Find how many lines in the data below mention "that". Give the number only.
════
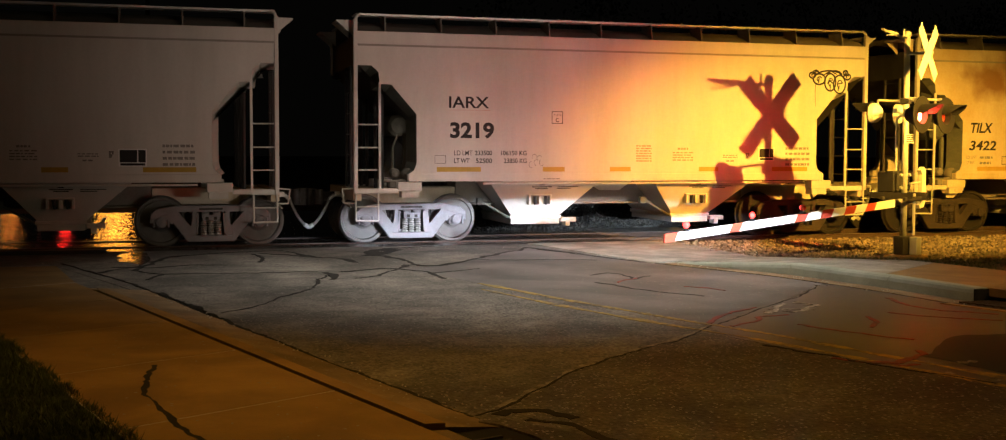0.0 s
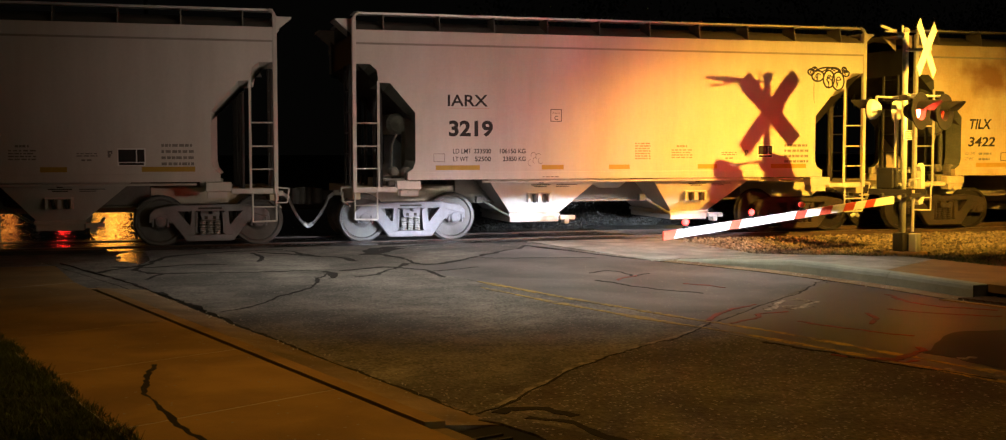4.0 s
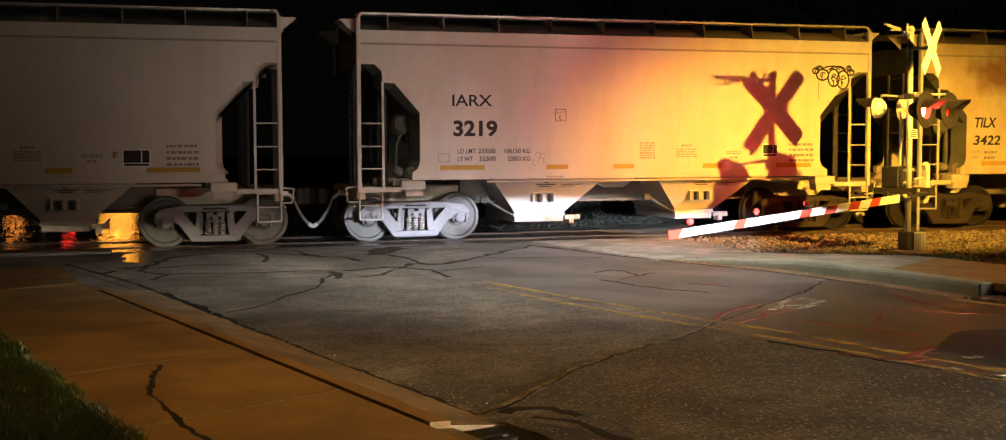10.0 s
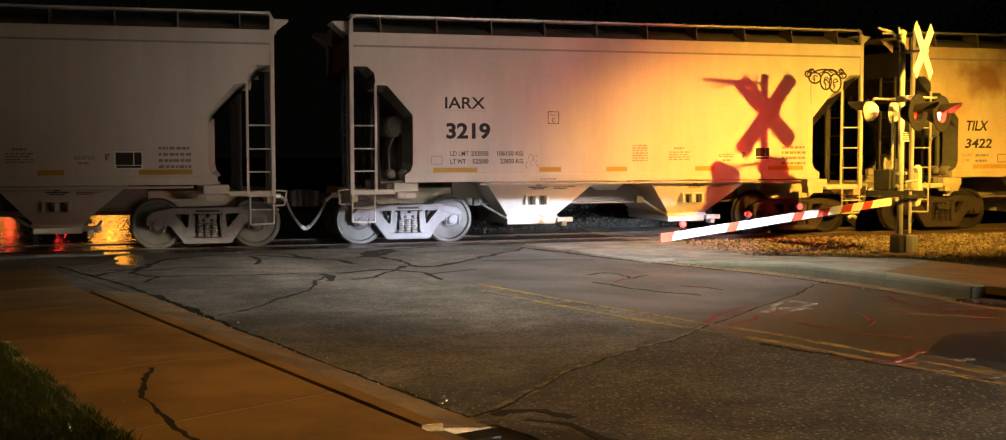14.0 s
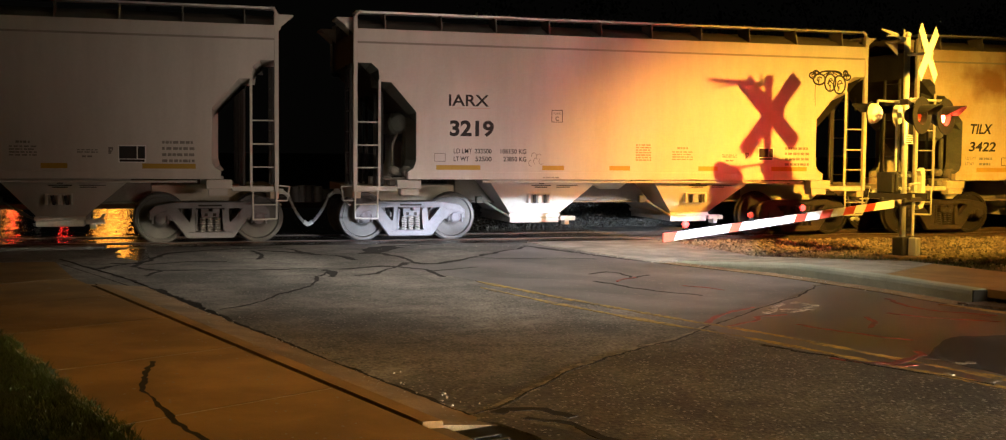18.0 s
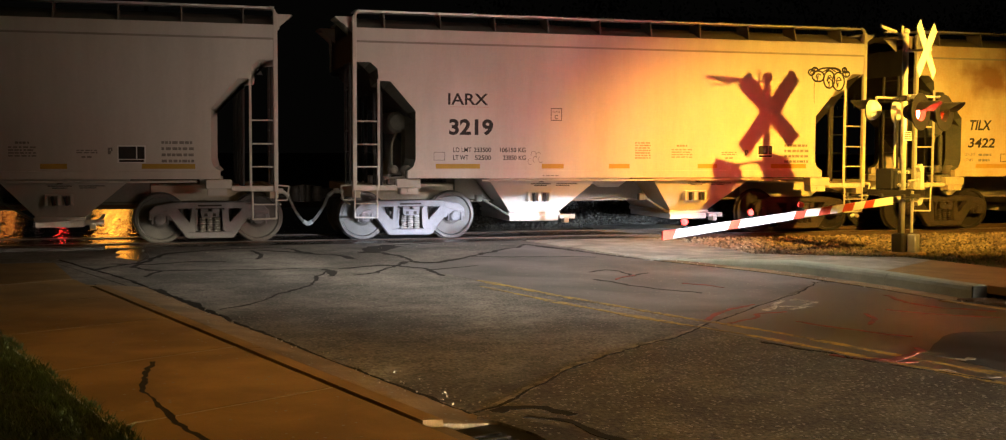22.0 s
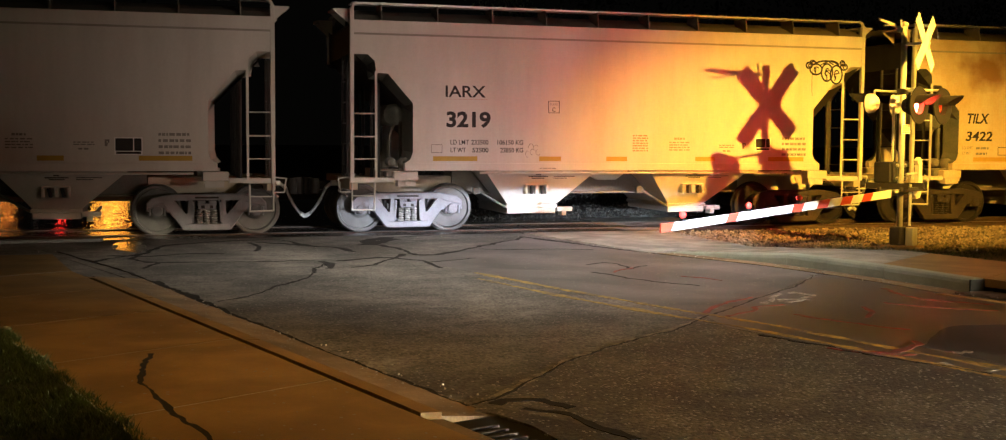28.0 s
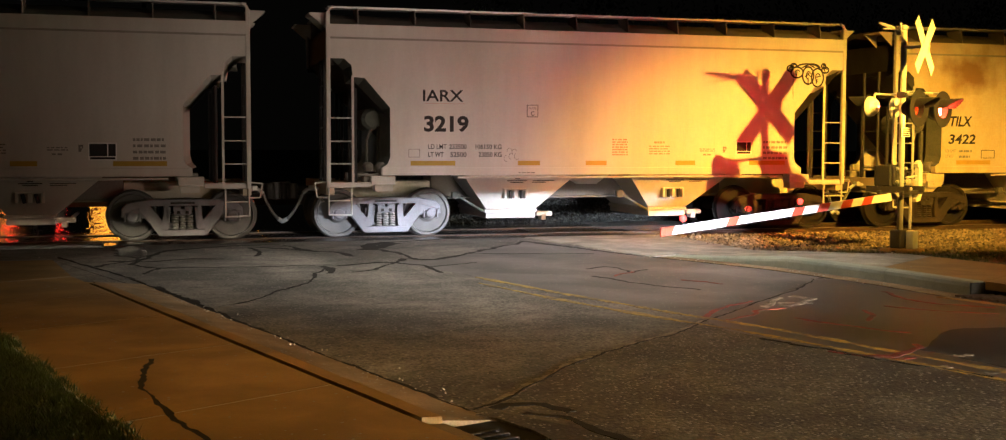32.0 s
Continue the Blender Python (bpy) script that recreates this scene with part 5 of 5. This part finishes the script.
def pickup_truck(m, label, beam):
    """A pickup truck that faces +y, its nose at the origin. beam: its low beams glow down on to the road from under
    added cut-off plates.
    """
    truck = thing("pickup_truck", m, label, "truck", "trucks waiting for the train")
    part("body", along_y([(-0.02, 0.50), (-0.02, 0.92), (-0.12, 1.06), (-1.45, 1.14), (-1.6, 1.14), (-5.3, 1.10), (-5.3, 0.50), (-4.75, 0.42), (-0.3, 0.42)], -0.92, 0.92, 0.04), TRUCKPAINT, truck)
    part("cab", along_y([(-1.45, 1.13), (-2.15, 1.74), (-3.35, 1.74), (-3.5, 1.13)], -0.82, 0.82, 0.04), TRUCKPAINT, truck)
    part("windscreen", along_y([(-1.475, 1.17), (-1.455, 1.19), (-2.09, 1.74), (-2.12, 1.71)], -0.74, 0.74, 0.002), TRUCKGLASS, truck)
    for s in (-1, 1):
        bm = prism(bmesh.new(), [(-1.75, 1.2), (-2.2, 1.66), (-3.28, 1.66), (-3.38, 1.2)], 0, 0.012)
        pane = part("side_window", bm, TRUCKGLASS, truck)
        pane.matrix_basis = pose(s * 0.83, 0, 0, 0, 0, 90)
        for y in (-0.95, -4.3):
            bm = bmesh.new()
            lathe(bm, [(0.19, s * 0.86), (0.36, s * 0.87), (0.385, s * 0.84), (0.385, s * 0.66), (0.19, s * 0.65)], "X", 28, loop=True)
            wheel = part("wheel", bm, BLACKPAINT, truck, "black rubber tyre")
            wheel.location = (0, y, 0.385)
            bm = bmesh.new()
            lathe(bm, [(0.03, s * 0.87), (0.06, s * 0.86), (0.15, s * 0.82), (0.19, s * 0.85), (0.195, s * 0.70), (0.03, s * 0.70)], "X", 20)
            part("rim", bm, GALV, wheel, "pale steel rim")
        lamp = part("headlamp", boxes((s * 0.70 - 0.17, s * 0.70 + 0.17, -0.02, 0.0, 0.80, 0.93), bevel=0.006), LAMPGLASS if not beam else DARKSTEEL, truck)
        if beam:
            # oversized plates, added only to keep the beam off the train
            shade = boxes((-0.162, 0.162, 0.0, 0.80, 0.0, 0.012), (-0.162, -0.15, 0.0, 0.80, -0.06, 0.0), (0.15, 0.162, 0.0, 0.80, -0.06, 0.0))
            hood = part("lamp_shade", shade, BLACKPAINT, lamp, "black plates added to cut off the low beam")
            hood.matrix_basis = pose(s * 0.70, 0.002, 0.98, -3.9, 0, 5)
            glass = part("lens", boxes((-0.14, 0.14, 0.0, 0.008, -0.044, -0.002)), LOWBEAM, lamp, "lit low-beam lens")
            glass.matrix_basis = hood.matrix_basis.copy()
        part("tail_lamp", boxes((s * 0.80 - 0.09, s * 0.80 + 0.09, -5.32, -5.30, 0.75, 1.02), bevel=0.005), TAILGLOW, truck)
    part("bumper", boxes((-0.93, 0.93, 0.0, 0.08, 0.45, 0.66), bevel=0.02), GALV, truck, "chrome bumper")
    part("grille", boxes(*[(-0.48, 0.48, -0.02, 0.0, 0.72 + 0.055 * k, 0.75 + 0.055 * k) for k in range(4)]), DARKSTEEL, truck)
    return truck


pickup_truck(WAITING, "dark pickup truck waiting at the lowered gate", False)
arriving = pickup_truck(pose(*rd(-0.7, -33), 0, 0, 15.9), "dark pickup truck drawing up behind another, low beams lit", True)

# ---- what moves ----
# the second truck's nose along the road
ARRIVAL = [(0, -118), (3.4, -78), (4.4, -60), (5.0, -47), (5.5, -39.5), (6.0, -37.5), (7, -35.8), (8, -34.6), (9.5, -33.5), (11, -33), (13, -33), (32, -33)]
# how far the train has crept along the track, in metres
CREEP = [(0, 0.0), (20.5, 0.0), (22, 0.012), (23, 0.019), (24, 0.030), (25, 0.042), (26, 0.054), (27.2, 0.056), (27.6, 0.042), (28, -0.006), (28.5, -0.050), (29, -0.100),
         (29.5, -0.155), (30, -0.208), (30.5, -0.266), (31, -0.322), (31.5, -0.383), (32, -0.446)]


def motions():
    walk(arriving, [(t, pose(*rd(-0.7, y), 0, 0, 15.9)) for t, y in ARRIVAL])
    for (car, sets), x in zip(TRAIN, CAR_X.values()):
        walk(car, [(t, pose(x + d, 0, 0)) for t, d in CREEP])
        for ws in sets:
            walk(ws, [(t, pose(ws.location.x, 0, 0.457, 0, math.degrees(d / 0.457), 0)) for t, d in CREEP])
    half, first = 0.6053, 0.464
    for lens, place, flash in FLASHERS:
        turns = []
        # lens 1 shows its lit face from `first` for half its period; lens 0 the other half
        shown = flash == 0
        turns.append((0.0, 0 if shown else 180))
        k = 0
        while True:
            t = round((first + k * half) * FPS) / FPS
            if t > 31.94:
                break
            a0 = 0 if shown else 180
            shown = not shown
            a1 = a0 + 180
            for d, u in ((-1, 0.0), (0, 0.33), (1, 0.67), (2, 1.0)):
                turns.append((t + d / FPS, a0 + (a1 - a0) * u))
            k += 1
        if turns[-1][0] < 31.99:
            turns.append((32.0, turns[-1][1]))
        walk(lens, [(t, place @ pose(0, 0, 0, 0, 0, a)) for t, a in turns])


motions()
════
**Problem solution:**
2